Infinityfun wrote: Let $DE$ intersect $AC$ at $B'$. By inversion around $A$ with radius $\sqrt{AD\cdot AE}$,$B$ goes to $B'\Rightarrow AB\cdot AB' = AD \cdot AE$ Notice that triangles $ABI$ and $AIB'$ are similar which gives $AI^2=AB\cdot AB'=AD\cdot AE$ Q.E.D. Why does $B$ go to $B^{'}$?

khina wrote: This problem is essentially just proving that $TB \cdot TC = TI^2$. Why?
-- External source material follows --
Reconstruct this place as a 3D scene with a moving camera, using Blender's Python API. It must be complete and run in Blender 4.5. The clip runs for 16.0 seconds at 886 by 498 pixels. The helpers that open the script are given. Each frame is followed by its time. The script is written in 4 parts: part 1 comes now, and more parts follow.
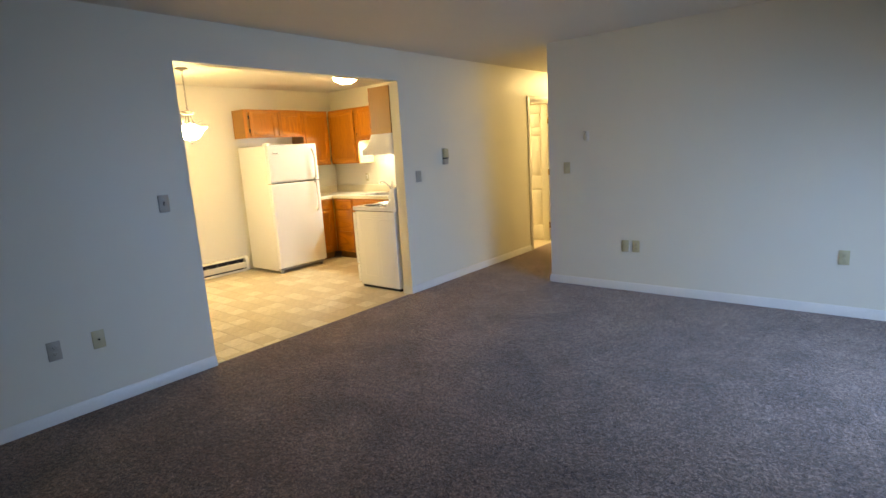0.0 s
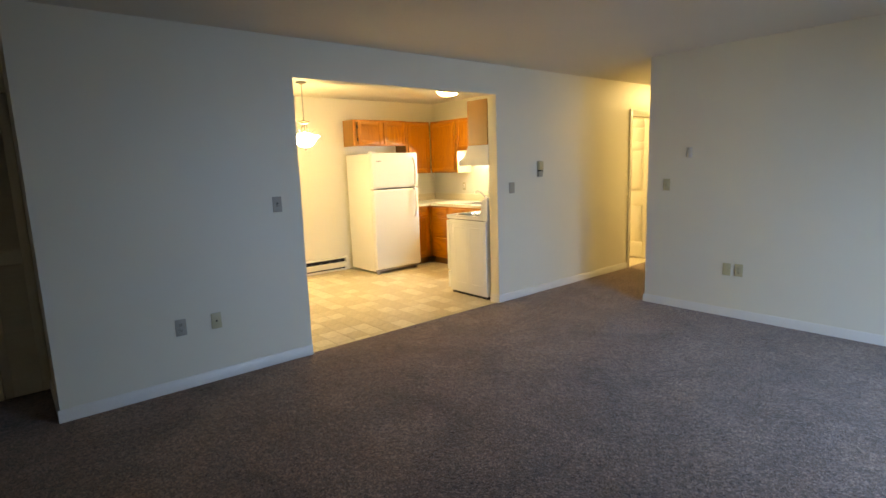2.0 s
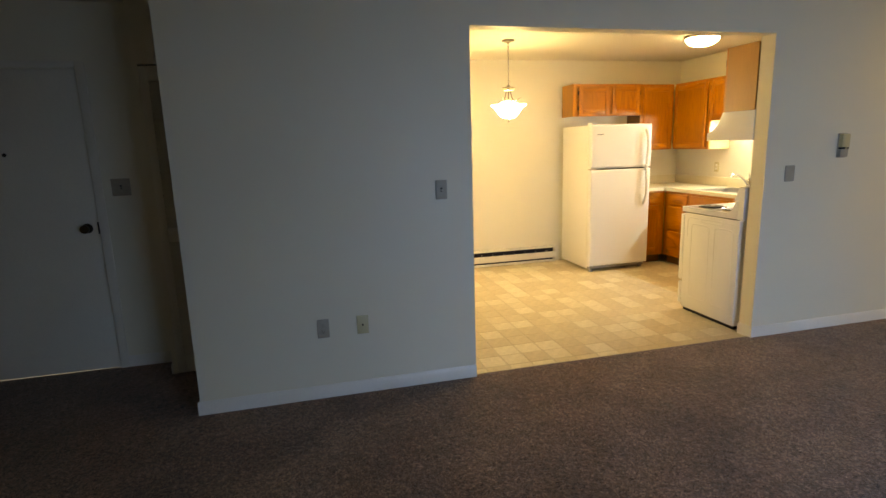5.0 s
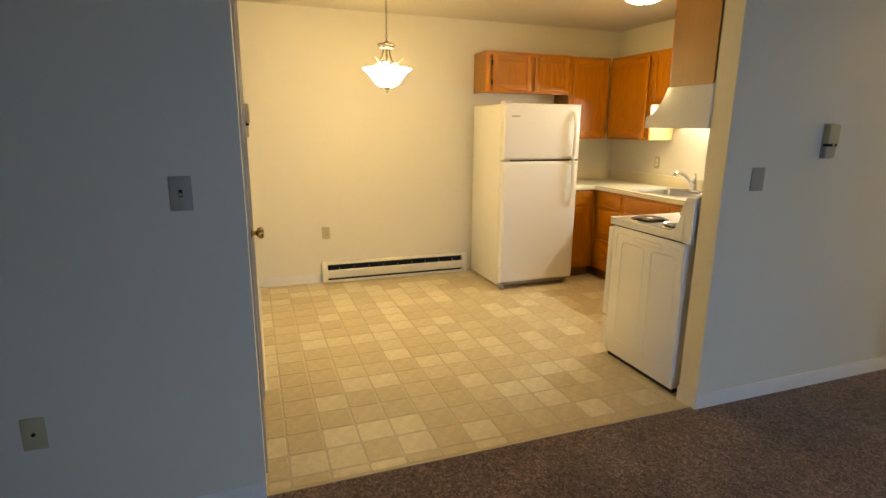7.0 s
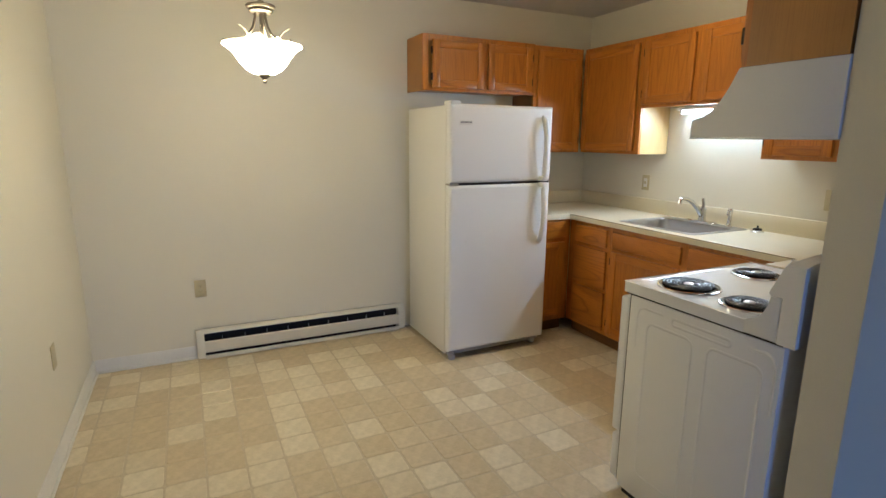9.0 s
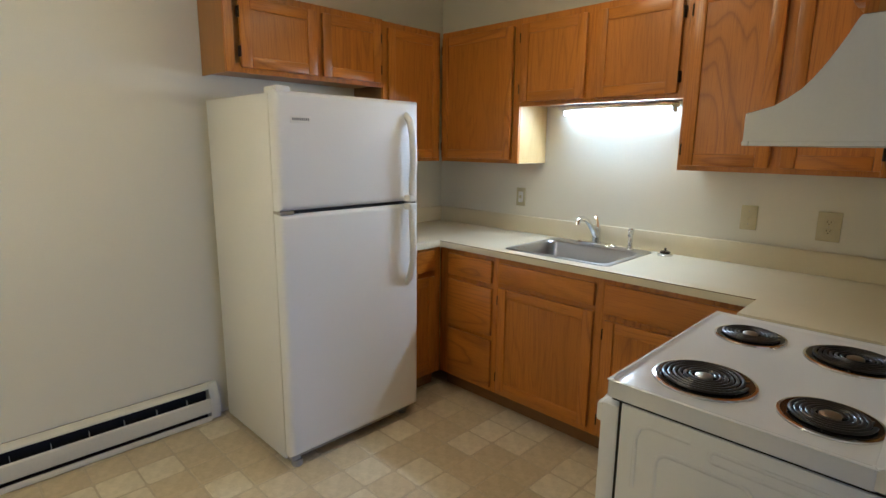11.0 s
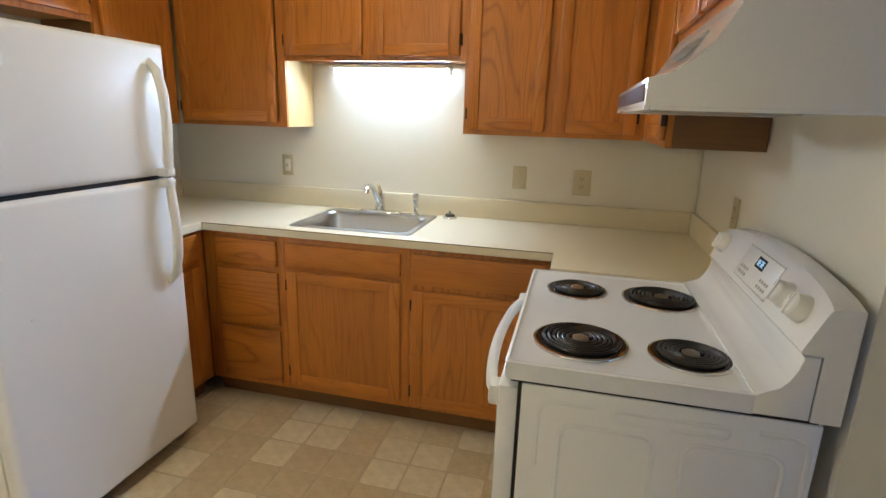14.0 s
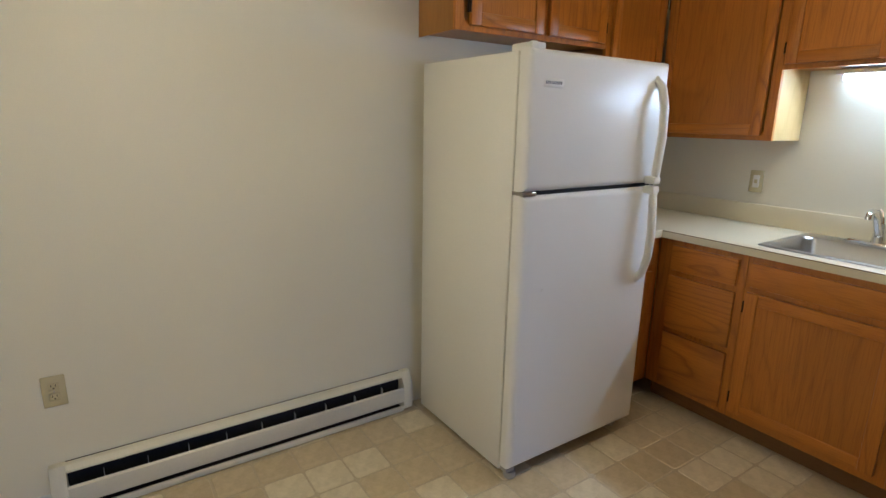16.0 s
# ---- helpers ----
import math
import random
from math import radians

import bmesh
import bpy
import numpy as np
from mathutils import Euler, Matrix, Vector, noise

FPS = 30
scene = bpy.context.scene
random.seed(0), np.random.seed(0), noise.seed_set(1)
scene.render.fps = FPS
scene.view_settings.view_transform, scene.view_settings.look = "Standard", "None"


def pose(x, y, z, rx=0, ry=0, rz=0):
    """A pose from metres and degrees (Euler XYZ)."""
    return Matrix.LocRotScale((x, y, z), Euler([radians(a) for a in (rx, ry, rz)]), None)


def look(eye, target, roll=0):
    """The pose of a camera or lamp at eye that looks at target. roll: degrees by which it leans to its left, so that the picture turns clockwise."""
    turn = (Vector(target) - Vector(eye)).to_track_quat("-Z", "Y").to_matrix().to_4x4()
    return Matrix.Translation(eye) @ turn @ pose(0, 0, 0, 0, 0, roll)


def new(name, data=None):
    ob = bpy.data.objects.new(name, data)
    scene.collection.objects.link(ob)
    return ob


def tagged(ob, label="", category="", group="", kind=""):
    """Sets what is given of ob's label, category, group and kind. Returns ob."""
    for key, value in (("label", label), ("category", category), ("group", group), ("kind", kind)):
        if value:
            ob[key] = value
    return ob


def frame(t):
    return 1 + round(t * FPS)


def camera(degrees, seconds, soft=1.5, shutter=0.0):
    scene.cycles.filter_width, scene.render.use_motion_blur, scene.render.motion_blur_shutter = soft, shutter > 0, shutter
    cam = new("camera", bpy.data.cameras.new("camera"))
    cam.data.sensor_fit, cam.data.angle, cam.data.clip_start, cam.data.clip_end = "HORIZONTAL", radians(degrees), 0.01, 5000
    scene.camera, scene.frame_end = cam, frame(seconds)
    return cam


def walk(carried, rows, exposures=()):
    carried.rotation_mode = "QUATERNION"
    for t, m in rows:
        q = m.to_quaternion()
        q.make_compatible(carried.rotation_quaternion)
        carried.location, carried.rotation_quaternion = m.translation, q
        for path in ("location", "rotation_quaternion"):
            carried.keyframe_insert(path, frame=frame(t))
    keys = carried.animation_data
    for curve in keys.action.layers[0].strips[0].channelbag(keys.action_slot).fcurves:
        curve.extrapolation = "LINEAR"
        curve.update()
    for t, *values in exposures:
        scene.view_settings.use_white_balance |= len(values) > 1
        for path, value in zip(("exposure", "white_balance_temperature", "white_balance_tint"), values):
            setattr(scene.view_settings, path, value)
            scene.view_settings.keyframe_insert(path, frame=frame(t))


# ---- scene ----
cam = camera(80.1, 16.0)
PATH = [
    (0, (3.738, -5.529, 1.468), (2.487, -4.013, 1.099), -3.5),
    (0.5, (3.828, -5.593, 1.466), (2.489, -4.152, 1.104), -2.9),
    (1, (3.935, -5.615, 1.496), (2.523, -4.242, 1.146), -2.3),
    (1.5, (3.967, -5.625, 1.49), (2.498, -4.307, 1.164), -2.1),
    (2, (3.883, -5.557, 1.484), (2.366, -4.293, 1.166), -1.9),
    (2.5, (3.649, -5.47, 1.503), (2.081, -4.266, 1.197), -2.0),
    (3, (3.511, -5.455, 1.503), (1.78, -4.504, 1.184), -2.1),
    (3.2, (3.47, -5.43, 1.513), (1.664, -4.639, 1.177), -2.2),
    (5.3, (3.011, -4.564, 1.468), (1.107, -4.086, 1.083), -1.8),
    (5.5, (2.917, -4.435, 1.455), (1.032, -3.893, 1.065), -1.3),
    (6, (2.674, -4.126, 1.471), (0.811, -3.527, 1.059), -0.7),
    (6.5, (2.309, -3.939, 1.467), (0.462, -3.307, 1.034), 0.0),
    (7, (1.999, -3.741, 1.447), (0.165, -3.082, 0.999), 0.5),
    (7.5, (1.685, -3.517, 1.474), (-0.149, -2.861, 1.019), 0.5),
    (8, (1.321, -3.392, 1.462), (-0.508, -2.727, 1.003), 0.7),
    (8.5, (1.032, -3.297, 1.465), (-0.766, -2.535, 1.032), 0.7),
    (8.7, (0.924, -3.236, 1.458), (-0.864, -2.442, 1.042), 0.6),
    (10.8, (-0.146, -2.784, 1.439), (-1.562, -1.44, 1.003), 0.5),
    (11, (-0.201, -2.744, 1.452), (-1.581, -1.349, 1.066), 0.6),
    (11.5, (-0.439, -2.723, 1.491), (-1.613, -1.125, 1.234), 0.8),
    (12, (-0.595, -2.73, 1.508), (-1.499, -0.961, 1.274), 1.3),
    (12.5, (-0.629, -2.724, 1.498), (-1.281, -0.854, 1.216), 2.3),
    (13, (-0.643, -2.721, 1.49), (-1.056, -0.798, 1.128), 2.8),
    (13.5, (-0.639, -2.71, 1.469), (-0.966, -0.79, 1.014), 2.3),
    (14, (-0.632, -2.713, 1.439), (-1.094, -0.831, 0.943), 1.7),
    (14.5, (-0.659, -2.742, 1.417), (-1.435, -0.968, 0.917), 1.0),
    (15, (-0.68, -2.767, 1.404), (-1.927, -1.288, 0.898), 0.2),
    (15.5, (-0.694, -2.835, 1.412), (-2.274, -1.708, 0.927), 0.3),
    (16, (-0.809, -2.945, 1.419), (-2.421, -1.861, 0.944), 1.1),
]
EXPOSURES = [(0.0, 0.52, 8150, 12), (1.0, 0.54, 8750, 11), (3.2, 0.45, 9400, 10), (5.5, 0.12, 9800, 12), (7.0, -0.19, 9200, 12), (8.0, -0.31, 6800, 16), (8.7, -0.64, 5700, 14), (10.8, -1.03, 5350, 13), (12.5, -0.54, 5400, 14), (14.5, -0.66, 5450, 15), (16.0, -1.03, 5350, 15)]
walk(cam, [(t, look(eye, target, roll)) for t, eye, target, roll in PATH], EXPOSURES)

# ---- world and lights ----
world = bpy.data.worlds.new("world")
scene.world = world
world.use_nodes = True
wn = world.node_tree
sky = wn.nodes.new("ShaderNodeTexSky")
sky.sky_type, sky.sun_disc, sky.sun_elevation, sky.sun_rotation = "NISHITA", False, radians(35), radians(200)
wn.links.new(sky.outputs[0], wn.nodes["Background"].inputs[0])
wn.nodes["Background"].inputs[1].default_value = 0.1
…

This is very nice and interesting problem. I see a generalization with two isogonal conjugate points Let $P$ and $Q$ be two isogonal conjugate points with respect to triangle $ABC$. Let $K$ and $L$ be the orthogonal projections of $P$ and $Q$ on the line $BC$. Let $KN$ and $LM$ be the diameters of pedal circle of $P$ and $Q$. Assume that line $MN$ meet circumcircle of triangle $ABC$ at $E$ and $F$. Prove that $$AP\cdot AQ=AE\cdot AF.$$ Quote: My 2001th post.
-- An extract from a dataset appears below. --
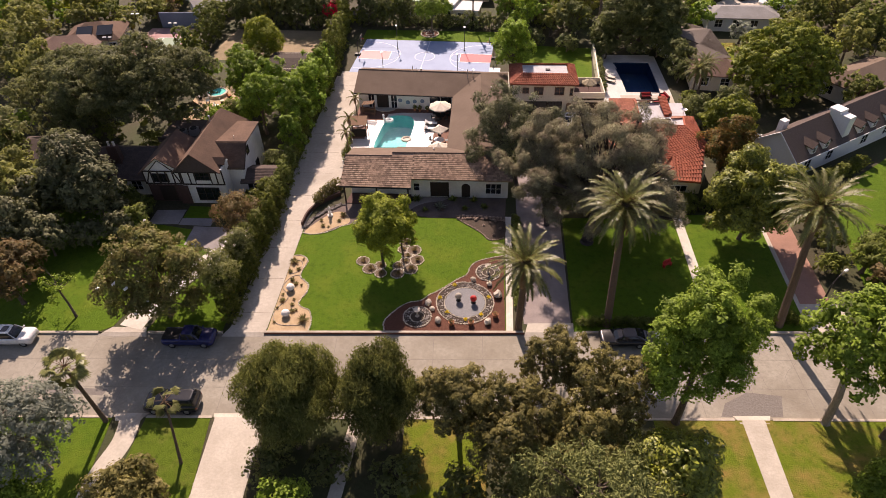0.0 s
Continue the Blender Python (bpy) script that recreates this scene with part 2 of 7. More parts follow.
M_TENNIS = surface("green_tennis_court", (0.27, 0.36, 0.25), (0.33, 0.42, 0.30), (0.30, 0.37, 0.28), 4, 0.3)
M_TENNISRED = surface("faded_red_tennis_surround", (0.38, 0.20, 0.19), (0.45, 0.26, 0.24), (0.42, 0.30, 0.27), 4, 0.3)
M_BLUEWALL = surface("blue_grey_screen", (0.16, 0.20, 0.27), (0.20, 0.25, 0.32), None, 4)
M_POOLFLOOR = surface("aqua_pool_plaster", (0.22, 0.66, 0.66), (0.28, 0.74, 0.73), (0.18, 0.60, 0.61), 2, 0.4)
M_POOLDARK = surface("navy_pool_plaster", (0.034, 0.088, 0.165), (0.046, 0.108, 0.19), None, 2)
M_SPAAQUA = surface("turquoise_pool_plaster", (0.05, 0.50, 0.44), (0.08, 0.60, 0.52), None, 2)
M_WATER = pool_water("pool_water", (0.80, 0.97, 0.96))
M_WATERNAVY = pool_water("dark_pool_water", (0.6, 0.75, 0.9))
M_REDCUSHION = surface("red_cushion", (0.30, 0.025, 0.03), (0.38, 0.04, 0.04), None, 6, rough=0.9)


# ---- mesh builders ----
class Build:
    """Collects vertices and faces of one mesh."""

    def __init__(self):
        self.v, self.f = [], []

    def face(self, pts):
        n = len(self.v)
        self.v += [tuple(p) for p in pts]
        self.f.append(tuple(range(n, n + len(pts))))
        return self

    def prism(self, poly, z0, z1):
        """Upright prism over a polygon given anticlockwise; z1 may be a number or a list."""
        n, k = len(self.v), len(poly)
        tops = z1 if isinstance(z1, (list, tuple)) else [z1] * k
        self.v += [(p[0], p[1], z0) for p in poly] + [(p[0], p[1], t) for p, t in zip(poly, tops)]
        self.f.append(tuple(range(n + k, n + 2 * k)))
        self.f.append(tuple(range(n + k - 1, n - 1, -1)))
        for i in range(k):
            j = (i + 1) % k
            self.f.append((n + i, n + j, n + k + j, n + k + i))
        return self

    def box(self, cx, cy, z0, sx, sy, sz, rot=0.0, taper=1.0):
        c, s = math.cos(radians(rot)), math.sin(radians(rot))
        n = len(self.v)
        for k, z in ((1.0, z0), (taper, z0 + sz)):
            for a, b in ((-1, -1), (1, -1), (1, 1), (-1, 1)):
                x, y = a * sx / 2 * k, b * sy / 2 * k
                self.v.append((cx + c * x - s * y, cy + s * x + c * y, z))
        self.f += [(n + 3, n + 2, n + 1, n), (n + 4, n + 5, n + 6, n + 7)] + [(n + i, n + (i + 1) % 4, n + 4 + (i + 1) % 4, n + 4 + i) for i in range(4)]
        return self

    def tube(self, p0, p1, r0, r1, k=8, cap=True):
        p0, p1 = Vector(p0), Vector(p1)
        d = (p1 - p0).normalized() if (p1 - p0).length > 1e-6 else Vector((0, 0, 1))
        a = d.orthogonal().normalized()
        b = d.cross(a)
        n = len(self.v)
        for p, r in ((p0, r0), (p1, r1)):
            for i in range(k):
                t = 2 * math.pi * i / k
                self.v.append(tuple(p + (a * math.cos(t) + b * math.sin(t)) * r))
        self.f += [(n + i, n + (i + 1) % k, n + k + (i + 1) % k, n + k + i) for i in range(k)]
        if cap:
            self.f += [tuple(range(n + k - 1, n - 1, -1)), tuple(range(n + k, n + 2 * k))]
        return self

    def pipe(self, pts, radii, k=7):
        for i in range(len(pts) - 1):
            self.tube(pts[i], pts[i + 1], radii[i], radii[i + 1], k, True)
        return self

    def lathe(self, cx, cy, profile, k=16):
        """Turned shape: profile of (radius, z)."""
        n = len(self.v)
        for r, z in profile:
            for i in range(k):
                t = 2 * math.pi * i / k
                self.v.append((cx + r * math.cos(t), cy + r * math.sin(t), z))
        for j in range(len(profile) - 1):
            for i in range(k):
                q = (i + 1) % k
                self.f.append((n + j * k + i, n + j * k + q, n + (j + 1) * k + q, n + (j + 1) * k + i))
        self.f.append(tuple(range(n + k - 1, n - 1, -1)))
        m = n + (len(profile) - 1) * k
        self.f.append(tuple(range(m, m + k)))
        return self

    def ball(self, cx, cy, cz, rx, ry, rz, rng=None, rough=0.0, k=8, rings=5):
        n = len(self.v)
        for j in range(rings + 1):
            ph = math.pi * j / rings - math.pi / 2
            for i in range(k):
                t = 2 * math.pi * i / k
                w = 1 + (rng.uniform(-rough, rough) if rng and 0 < j < rings else 0)
                self.v.append((cx + rx * w * math.cos(ph) * math.cos(t), cy + ry * w * math.cos(ph) * math.sin(t), cz + rz * math.sin(ph) * w))
        for j in range(rings):
            for i in range(k):
                q = (i + 1) % k
                self.f.append((n + j * k + i, n + j * k + q, n + (j + 1) * k + q, n + (j + 1) * k + i))
        return self

    def mesh(self, name):
        me = bpy.data.meshes.new(name)
        me.from_pydata(self.v, [], self.f)
        me.update()
        return me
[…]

howcanicreateacccount wrote: khina wrote: This problem is essentially just proving that $TB \cdot TC = TI^2$. Why? bump for questions

Post 4 is roughly what I'm going for.

Mathlover_1 wrote: Infinityfun wrote: Let $DE$ intersect $AC$ at $B'$. By inversion around $A$ with radius $\sqrt{AD\cdot AE}$,$B$ goes to $B'\Rightarrow AB\cdot AB' = AD \cdot AE$ Notice that triangles $ABI$ and $AIB'$ are similar which gives $AI^2=AB\cdot AB'=AD\cdot AE$ Q.E.D. Why does $B$ go to $B^{'}$? That is $\sqrt{BC}$ inversion so $DE$ invert to $(ABC)$.Let $B$ invert to $B^{'}$ , and $B^{'}$ must be on $AC$.We know that B lies on $(ABC)$ and $(ABC)$ invert to $DE$ so $B^{'}$ also lies on $DE$.Then $B^{'}$ must be intersection of $AC$ and $DE$

The inversion with centre $A$ and radius $AI$ maps the incircle to the $A$-mixtilinear incircle (because it maps the circle with diametre $AI$ to the line through $I$ that is perpendicular to $AI$ and hence it maps the incircle to a circle which is tangent to $AB$ and $AC$ at the points where the line through $I$ that is perpendicular to $AI$ intersects them, but said circle is the $A$-mixtilinear incircle), so it maps $(ABC)$ to a line tangent to the incircle. Hence the inversion with centre $A$ and radius $AI$ followed by the reflection wrt $AI$ maps $(ABC)$ to a line tangent to the incircle and parallel to $BC$, which is not $BC$ (because this isn't $\sqrt{bc}$-inversion) and is therefore $DE$. Hence this transformation maps $D$ to $E$, which means that $AI^2=AD\cdot AE$.